_The request_
Nothing but the lines from the line that contains "scene.collection.objects.link(ob)" through the line that contains "scene.view_settings.keyframe_insert(path, frame=frame(t))" should appear in the output, each reproduced exactly.

--- Information shown ---

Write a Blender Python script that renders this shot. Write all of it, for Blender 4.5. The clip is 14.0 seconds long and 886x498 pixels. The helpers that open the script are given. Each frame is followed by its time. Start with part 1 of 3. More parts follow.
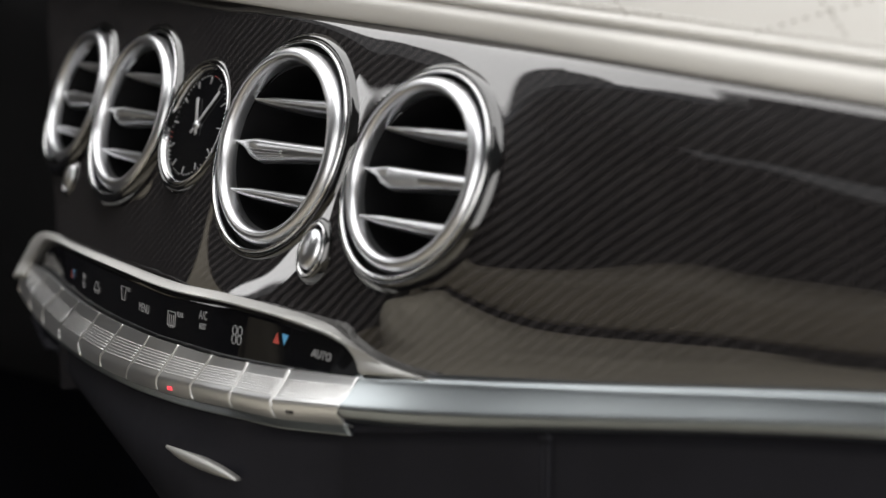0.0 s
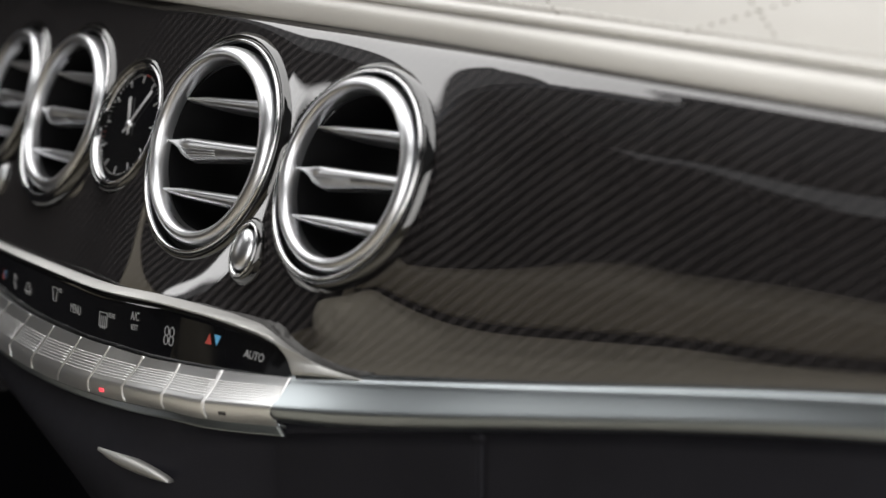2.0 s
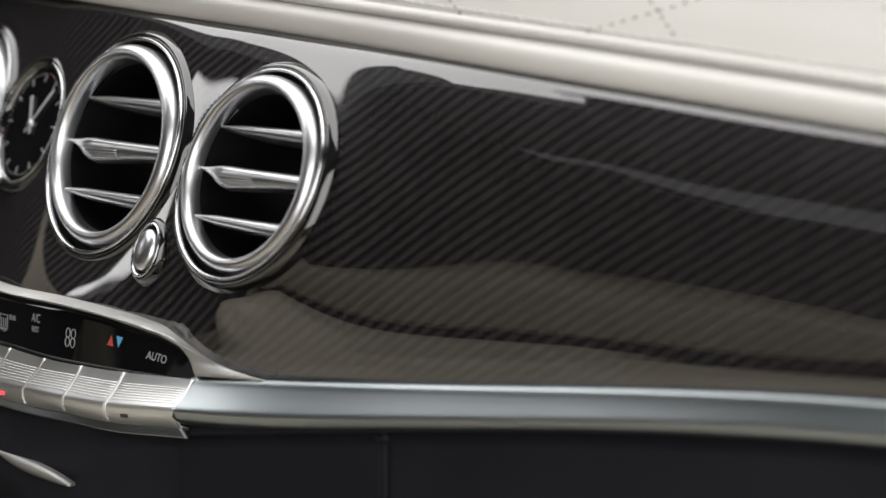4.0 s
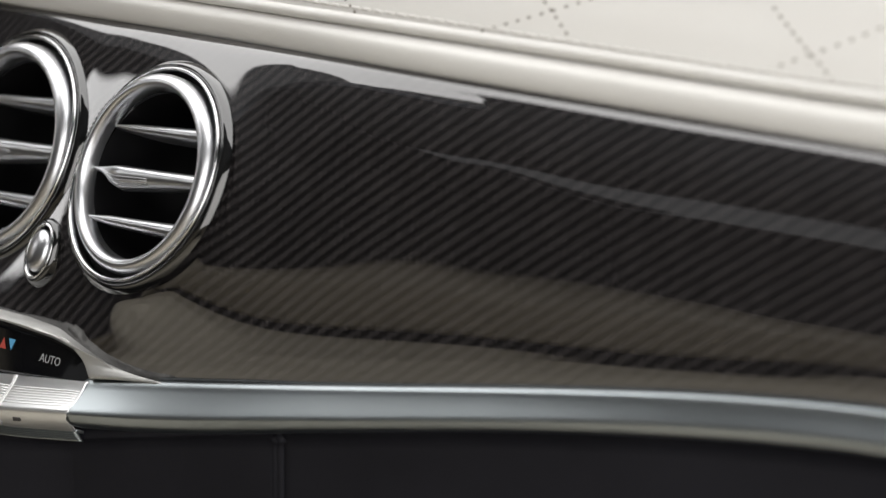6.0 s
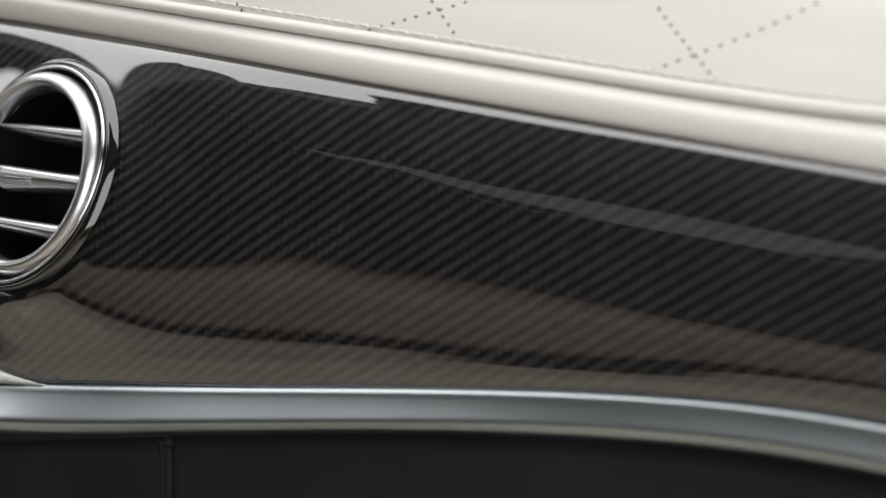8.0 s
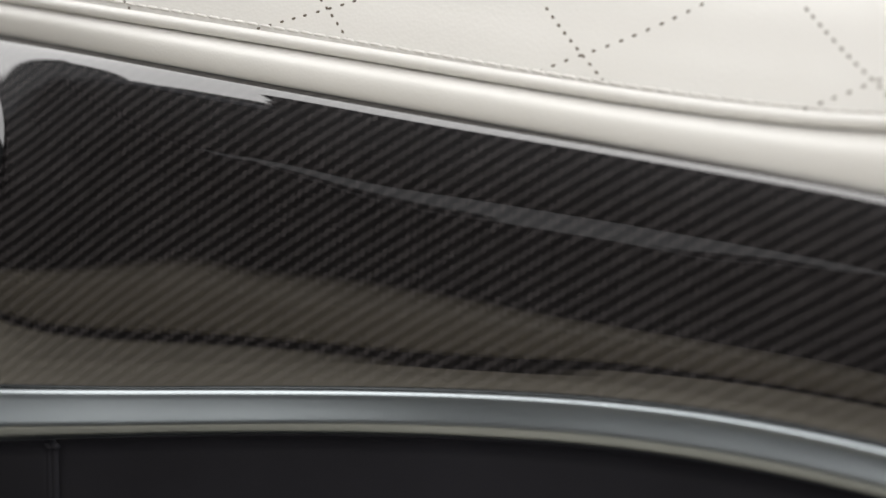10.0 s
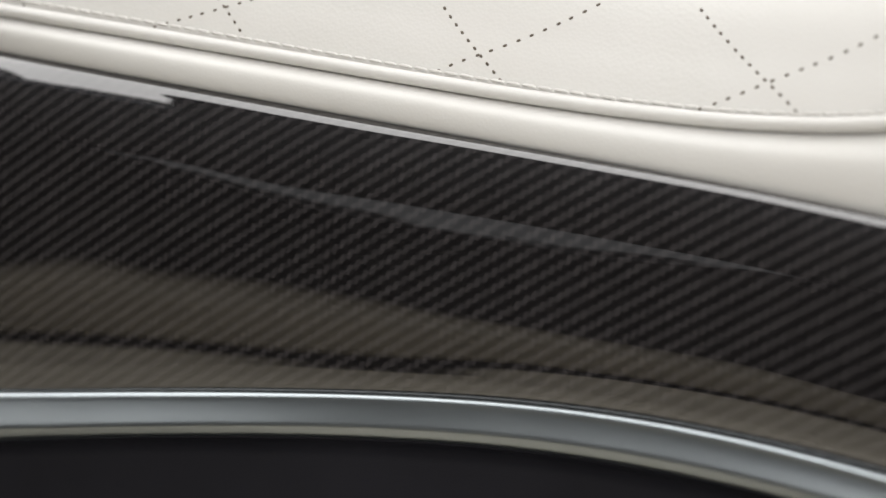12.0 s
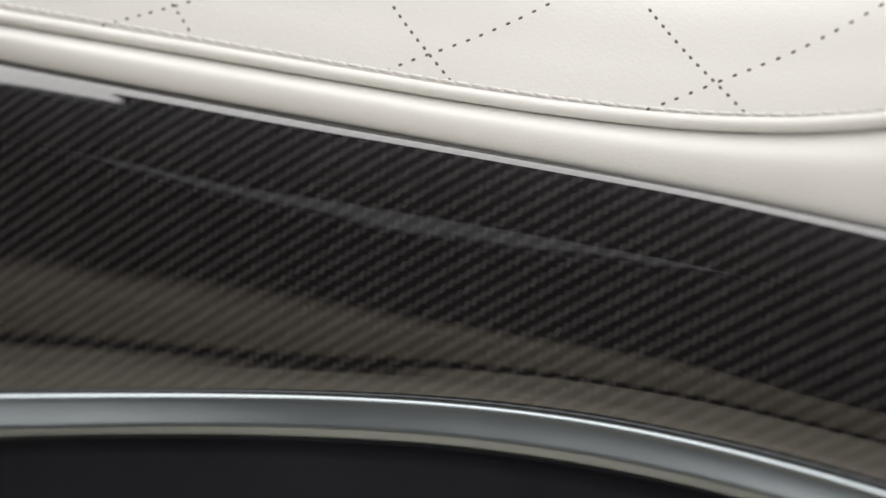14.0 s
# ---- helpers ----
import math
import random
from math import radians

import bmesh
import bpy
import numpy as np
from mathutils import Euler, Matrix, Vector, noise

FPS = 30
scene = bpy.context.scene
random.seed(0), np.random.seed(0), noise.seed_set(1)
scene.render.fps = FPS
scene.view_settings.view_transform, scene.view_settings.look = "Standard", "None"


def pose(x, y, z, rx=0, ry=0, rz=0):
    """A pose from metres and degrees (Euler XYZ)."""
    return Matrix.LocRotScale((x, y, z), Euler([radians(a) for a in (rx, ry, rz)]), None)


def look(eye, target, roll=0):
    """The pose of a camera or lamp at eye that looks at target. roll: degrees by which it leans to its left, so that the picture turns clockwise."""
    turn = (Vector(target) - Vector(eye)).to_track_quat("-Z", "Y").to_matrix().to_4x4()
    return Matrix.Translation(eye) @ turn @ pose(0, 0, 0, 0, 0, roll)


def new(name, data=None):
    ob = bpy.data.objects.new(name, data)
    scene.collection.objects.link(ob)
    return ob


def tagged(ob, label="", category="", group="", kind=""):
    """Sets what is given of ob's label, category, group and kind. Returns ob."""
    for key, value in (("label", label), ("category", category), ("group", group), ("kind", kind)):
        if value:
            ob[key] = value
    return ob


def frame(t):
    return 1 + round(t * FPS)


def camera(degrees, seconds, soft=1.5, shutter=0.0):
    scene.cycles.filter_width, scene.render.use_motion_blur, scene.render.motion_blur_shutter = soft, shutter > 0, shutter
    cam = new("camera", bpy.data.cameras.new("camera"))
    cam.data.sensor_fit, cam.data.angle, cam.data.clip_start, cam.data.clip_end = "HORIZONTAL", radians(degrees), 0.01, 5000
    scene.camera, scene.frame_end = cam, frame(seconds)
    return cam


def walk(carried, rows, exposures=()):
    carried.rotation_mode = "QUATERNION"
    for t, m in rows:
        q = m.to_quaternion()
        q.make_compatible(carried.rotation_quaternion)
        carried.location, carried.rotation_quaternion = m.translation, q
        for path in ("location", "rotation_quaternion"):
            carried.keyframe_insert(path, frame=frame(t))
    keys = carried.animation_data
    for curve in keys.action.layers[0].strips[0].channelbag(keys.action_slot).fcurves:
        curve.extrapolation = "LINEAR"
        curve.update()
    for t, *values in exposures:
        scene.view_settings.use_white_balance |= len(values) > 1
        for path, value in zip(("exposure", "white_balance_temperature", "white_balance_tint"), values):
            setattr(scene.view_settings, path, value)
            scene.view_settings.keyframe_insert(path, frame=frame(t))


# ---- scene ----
cam = camera(29.3, 14.0)
PATH = [
    (0.0, pose(-0.00000, -0.00000, 0.78000, 80.992, 0.069, 41.989)),
    (0.5, pose(0.00029, 0.00051, 0.77998, 80.989, 0.048, 41.724)),
    (1.0, pose(0.00082, 0.00141, 0.77994, 80.985, 0.009, 41.250)),
    (1.5, pose(0.00134, 0.00229, 0.77991, 80.981, -0.029, 40.787)),
    (2.0, pose(0.00215, 0.00364, 0.77986, 80.977, -0.090, 40.073)),
    (2.5, pose(0.00285, 0.00476, 0.77981, 80.974, -0.142, 39.478)),
    (3.0, pose(0.00372, 0.00613, 0.77976, 80.971, -0.208, 38.744)),
    (3.2, pose(0.00406, 0.00665, 0.77974, 80.971, -0.234, 38.463)),
    (5.3, pose(0.00776, 0.01199, 0.77956, 80.975, -0.520, 35.525)),
    (5.5, pose(0.00813, 0.01250, 0.77954, 80.977, -0.549, 35.241)),
    (6.0, pose(0.00921, 0.01394, 0.77949, 80.983, -0.633, 34.428)),
    (6.5, pose(0.01005, 0.01504, 0.77946, 80.988, -0.700, 33.803)),
    (7.0, pose(0.01121, 0.01651, 0.77941, 80.997, -0.792, 32.959)),
    (7.5, pose(0.01223, 0.01776, 0.77937, 81.005, -0.873, 32.234)),
    (8.0, pose(0.01353, 0.01931, 0.77933, 81.018, -0.977, 31.320)),
    (8.2, pose(0.01395, 0.01981, 0.77931, 81.023, -1.011, 31.029)),
    (10.3, pose(0.01874, 0.02507, 0.77917, 81.085, -1.400, 27.824)),
    (10.5, pose(0.01921, 0.02556, 0.77916, 81.093, -1.439, 27.519)),
    (11.0, pose(0.02042, 0.02678, 0.77913, 81.112, -1.538, 26.746)),
    (11.5, pose(0.02135, 0.02771, 0.77911, 81.127, -1.615, 26.154)),
    (12.0, pose(0.02239, 0.02872, 0.77909, 81.146, -1.701, 25.504)),
    (12.5, pose(0.02308, 0.02937, 0.77908, 81.158, -1.758, 25.079)),
    (13.0, pose(0.02381, 0.03006, 0.77906, 81.171, -1.819, 24.628)),
    (13.5, pose(0.02427, 0.03048, 0.77905, 81.180, -1.857, 24.345)),
    (14.0, pose(0.02462, 0.03080, 0.77905, 81.187, -1.886, 24.136)),
]
walk(cam, PATH)
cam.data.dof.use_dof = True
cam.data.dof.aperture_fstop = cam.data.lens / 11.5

# ---- light ----
world = bpy.data.worlds.new("world")
scene.world = world
world.use_nodes = True
wn = world.node_tree
sky = wn.nodes.new("ShaderNodeTexSky")
sky.sky_type = "NISHITA"
sky.sun_disc = False
sky.sun_elevation, sky.sun_rotation = radians(48), radians(25)
sky.air_density, sky.dust_density = 1.0, 4.0
grey = wn.nodes.new("ShaderNodeHueSaturation")
grey.inputs["Saturation"].default_value = 0.06
wn.links.new(sky.outputs[0], grey.inputs["Color"])
wn.links.new(grey.outputs[0], wn.nodes["Background"].inputs[0])
wn.nodes["Background"].inputs[1].default_value = 0.065
# overcast daylight through the windscreen
pane = new("windscreen_light", bpy.data.lights.new("windscreen_light", "AREA"))
pane.data.shape, pane.data.size, pane.data.size_y = "RECTANGLE", 1.25, 1.34
pane.data.energy, pane.data.color = 18.2, (1.0, 0.988, 0.975)
pane.matrix_world = look((-0.54, 0.47, 1.20), (-0.54, 0.24, 0.21))
# added fill lamp beside the passenger seat, standing in for an assumed open door
passenger_fill = new("passenger_fill", bpy.data.lights.new("passenger_fill", "AREA"))
passenger_fill.data.shape, passenger_fill.data.size, passenger_fill.data.size_y = "RECTANGLE", 1.00, 0.60
passenger_fill.data.energy, passenger_fill.data.color = 6.2, (1.0, 0.982, 0.955)
passenger_fill.matrix_world = look((0.19, 0.0, 0.84), (-0.42, 0.36, 0.72))
# added lamp for the driver's side window, sized and placed by its reflection between the vents
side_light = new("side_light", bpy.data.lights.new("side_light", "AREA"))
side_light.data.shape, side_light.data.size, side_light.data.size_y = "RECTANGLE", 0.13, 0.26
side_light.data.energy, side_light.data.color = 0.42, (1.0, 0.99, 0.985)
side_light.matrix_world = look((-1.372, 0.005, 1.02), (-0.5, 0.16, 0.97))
scene.view_settings.exposure = 0.0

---

_Solution to this exercise_
    scene.collection.objects.link(ob)
    return ob


def tagged(ob, label="", category="", group="", kind=""):
    """Sets what is given of ob's label, category, group and kind. Returns ob."""
    for key, value in (("label", label), ("category", category), ("group", group), ("kind", kind)):
        if value:
            ob[key] = value
    return ob


def frame(t):
    return 1 + round(t * FPS)


def camera(degrees, seconds, soft=1.5, shutter=0.0):
    scene.cycles.filter_width, scene.render.use_motion_blur, scene.render.motion_blur_shutter = soft, shutter > 0, shutter
    cam = new("camera", bpy.data.cameras.new("camera"))
    cam.data.sensor_fit, cam.data.angle, cam.data.clip_start, cam.data.clip_end = "HORIZONTAL", radians(degrees), 0.01, 5000
    scene.camera, scene.frame_end = cam, frame(seconds)
    return cam


def walk(carried, rows, exposures=()):
    carried.rotation_mode = "QUATERNION"
    for t, m in rows:
        q = m.to_quaternion()
        q.make_compatible(carried.rotation_quaternion)
        carried.location, carried.rotation_quaternion = m.translation, q
        for path in ("location", "rotation_quaternion"):
            carried.keyframe_insert(path, frame=frame(t))
    keys = carried.animation_data
    for curve in keys.action.layers[0].strips[0].channelbag(keys.action_slot).fcurves:
        curve.extrapolation = "LINEAR"
        curve.update()
    for t, *values in exposures:
        scene.view_settings.use_white_balance |= len(values) > 1
        for path, value in zip(("exposure", "white_balance_temperature", "white_balance_tint"), values):
            setattr(scene.view_settings, path, value)
            scene.view_settings.keyframe_insert(path, frame=frame(t))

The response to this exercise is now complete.